Dass all dieses Anwanzen an rechtsextreme Narrative inklusive weitreichender Abkehr von ökologischen und sozialen Perspektiven den Aufstieg der AfD nicht bremst, sondern weiter beschleunigt, wird beim Blick auf die Meinungsumfragen offensichtlich. In Ostdeutschland wird die Partei wohl fast alle Direktmandate erringen. Zudem drängt die rechtslibertäre Trump-Regierung immer offensiver auf eine Regierungsbeteiligung der AfD und nutzt zum Erreichen dieses Ziels nicht nur ihre wachsende Hegemonie in den sozialen Medien, sondern übt zugleich starken wirtschaftlichen Druck aus, um die politische Lage in Deutschland und der EU zu destabilisieren. Mag die deutsche Politik noch so sehr gegen solche Einmischungsversuche wettern, mit seinem Migrationspapier hat Merz den Türspalt für eine Koalition der Unionsparteien mit der AfD bei der nächsten Wahl bereits deutlich vergrössert. Jenseits des Atlantiks wird man das als Kapitulation auf Raten verbuchen.
Wen bloss wählen?
Zurück an den Kreuzberger Mehringplatz. Ende Februar, nur wenige Tage noch bis zur Bundestagswahl. Inzwischen steht auch hier bei allen Gesprächen unter Nachbar:innen die Frage im Raum, wen man wählen solle, um das Schlimmste zu verhüten. Die Antwort fällt auch deshalb schwer, weil nichts von dem, was die Wahlkämpfer:innen so von sich geben, konkret mit der Abwärtsspirale zu tun hat, in der sich der Kiez seit Jahren befindet. Die Probleme hier sind noch Effekte des klassischen Neoliberalismus. Die kommunalen Wohnungsbaugesellschaften zum Beispiel, die ihre Häuser verfallen lassen, seit sie gewinnorientiert arbeiten müssen. Oder die verfallende einzige Jugendfreizeiteinrichtung in diesem doch so kinderreichen Quartier, deren Sanierung gerade auf 2032 verschoben wurde. Oder die rasante Gentrifizierung der umliegenden Viertel, die den Bewegungsradius der Schmuddelkinder vom Mehringplatz zunehmend einengt. Wie soll das erst werden, wenn die nächste Regierung den Weg einschlägt, den Trump und die AfD vorgeben, und die Kettensäge anwirft?

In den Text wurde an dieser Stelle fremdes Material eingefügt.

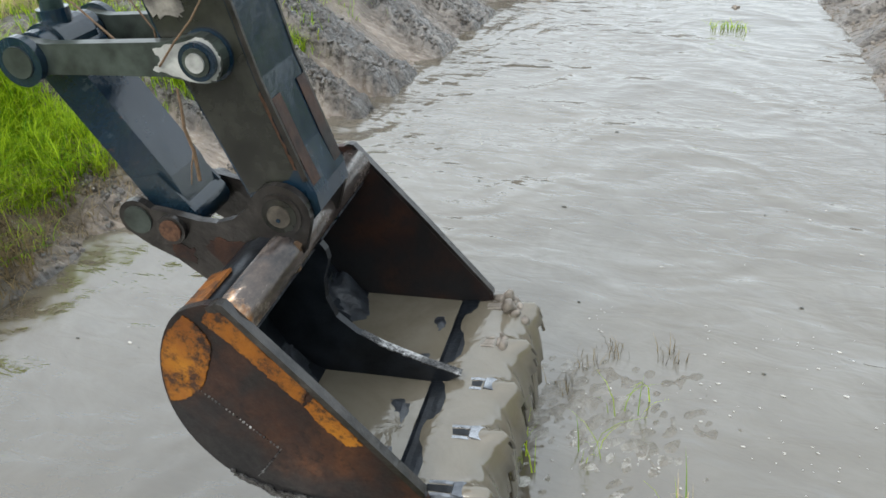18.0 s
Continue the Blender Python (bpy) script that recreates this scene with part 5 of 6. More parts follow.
    rib = [(0.10, -0.2), (0.17, -0.15), (0.205, -0.166), (0.235, -0.20), (0.26, -0.30), (0.31, -0.385), (0.39, -0.445), (0.50, -0.462), (0.62, -0.452), (0.82, -0.405), (0.975, -0.355), (0.93, -0.47), (0.79, -0.578), (0.67, -0.682), (0.55, -0.745), (0.43, -0.765), (0.305, -0.75), (0.18, -0.685), (0.09, -0.59), (0.03, -0.44), (0.0, -0.31), (0.03, -0.22)]
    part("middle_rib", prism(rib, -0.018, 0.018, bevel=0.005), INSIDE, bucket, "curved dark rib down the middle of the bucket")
    edge = [(0.52, -0.456), (0.62, -0.4475), (0.82, -0.4005), (0.975, -0.3505), (0.975, -0.3555), (0.82, -0.4075), (0.62, -0.4545), (0.52, -0.463)]
    part("rib_edge", prism(edge, -0.0195, 0.0195), SCRAPED, bucket, "rubbed bright edge of the rib")
    lip = [(0.855, -0.515), (0.90, -0.467), (1.075, -0.338), (1.10, -0.33), (1.105, -0.345), (0.92, -0.50), (0.88, -0.535)]
    part("lip", prism(lip, NEAR, FAR, bevel=0.004), STEEL, bucket, "bright worn steel cutting edge")
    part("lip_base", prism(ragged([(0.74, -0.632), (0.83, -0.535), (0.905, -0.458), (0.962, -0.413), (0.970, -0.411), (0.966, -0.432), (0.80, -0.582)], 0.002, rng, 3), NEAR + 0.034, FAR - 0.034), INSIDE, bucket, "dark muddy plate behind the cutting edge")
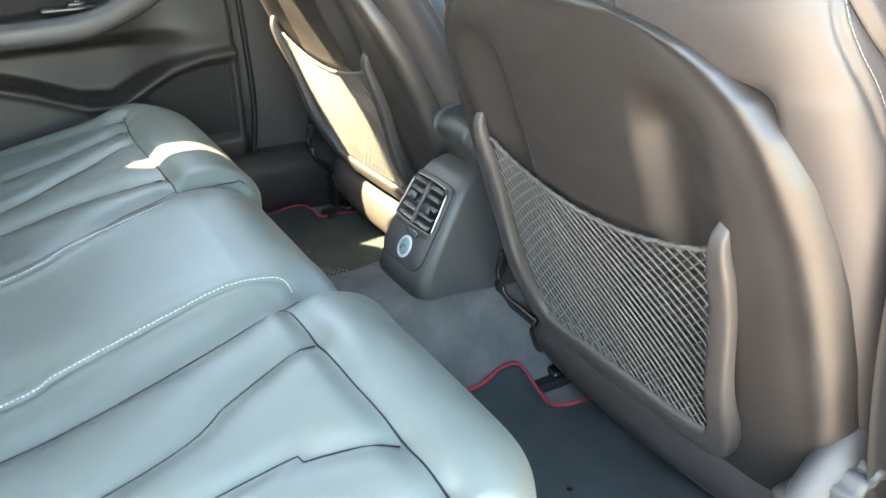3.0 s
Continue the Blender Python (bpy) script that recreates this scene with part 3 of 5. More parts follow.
def floor_mat(cx, oy):
    """A cloth footwell mat with a red edge that waves round the seat rail."""
    mat_ob = thing("floor_mat", (cx, 0.45, 0.165), "black carpet floor mat with thin red piping", "floor mat", "rear floor mats")
    front = [(-0.256, 0.30), (-0.254, 0.439), (-0.263, 0.490), (-0.258, 0.522), (-0.225, 0.530), (-0.192, 0.532), (-0.178, 0.560), (-0.170, 0.605), (-0.14, 0.625), (0.10, 0.63), (0.15, 0.60), (0.165, 0.50), (0.165, 0.30)]
    loop = [(cx + a, b + oy, 0) for a, b in front]
    L = resample(loop, 160, True)
    L[:, 2] = floor_z(L[:, 0], L[:, 1]) + 0.010
    c = L.mean(0)
    rows = [L - (0, 0, 0.010), L, c + (L - c) * 0.97]
    for s in (0.8, 0.6, 0.4, 0.2, 0.02):
        q = c + (L - c) * s
        q[:, 2] = floor_z(q[:, 0], q[:, 1]) + 0.011
        rows.append(q)
    part("mat_cloth", sheet(np.array(rows), wrap=True), MATCLOTH, mat_ob)
    R = resample(loop[:10], 110)
    R[:, 2] = floor_z(R[:, 0], R[:, 1]) + 0.012
    part("piping", tube(R, 0.0032, 0.003, sides=6), RED, mat_ob, "thin red piping")
    # speckled sunlight on the mat, built as small pale bumps
    dots = []
    for i in range(17):
        for k in range(9):
            u, v = (i - 8) / 8.5, (k - 4) / 4.5
            if u * u + v * v < 1 and oy == 0:
                x, y = cx + 0.085 + u * 0.075 + (k % 2) * 0.004, 0.440 + v * 0.045 + u * 0.03
                dots.append(rbox((x, y, float(floor_z(np.array(x), np.array(y))) + 0.0115), (0.0042, 0.0032, 0.0016), 0.0007, 1))
    if dots:
        tagged(part("sun_speckle", join(*dots), SPECKLE_TRIM, mat_ob, "pale dots standing for sun speckle on the mat"), kind="stuff")
    return mat_ob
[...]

Vorm türkischen Backshop an der Friedrichstrasse überlegt ein in bunte Schals und Mützen gemummeltes Ehepaar um die siebzig, wen man wählen könnte. Die Linkspartei vielleicht, die laut letzten Umfragen doch wieder in den Bundestag einziehen könnte? Immerhin ist auf die migrationspolitisch Verlass. Wären da nur nicht ihr Rumeiern bezüglich der Waffenlieferungen an die Ukraine und die fehlende Abgrenzung von linken Antisemit:innen, wegen der zuletzt sogar mehrere prominente Politiker:innen ihren Austritt erklärten. Vielleicht doch eher eine Partei, die die Chance hat, mit der Union zu koalieren und dadurch wenigstens die Geschwindigkeit der Disruption von Staat und Gesellschaft zu drosseln.
«Ist doch absurd», sagt der Mann. «Unser ganzes Leben lang waren wir gegen dieses alles korrumpierende Dreckssystem, heute sind wir die Letzten, die es verteidigen. Macht uns das jetzt zu Konservativen?» Seine Frau lacht. Die beiden arabischstämmigen Frauen am Nebentisch sagen nichts. Zwar leben sie seit über zehn Jahren hier, sprechen fliessend Deutsch und engagieren sich ehrenamtlich in diversen Nachbarschaftsinitiativen. Aber das heisst ja noch lange nicht, dass sie einen Pass haben und wählen dürfen. Nicht in diesem Land.
Markus Liske (58) veröffentlichte zuletzt den Roman «Glücksschweine», in dem er sich mit den Neunzigern als historischer Leerstelle befasste, sowie die literarische Montage «Sechs Tage im April. Erich Mühsams Räterepublik». Mit Manja Präkels betreibt Liske die «Gedankenmanufaktur Wort & Ton», die auch zwei Sammelbände gegen Rassismus und Rechtsextremismus in Deutschland herausgegeben hat.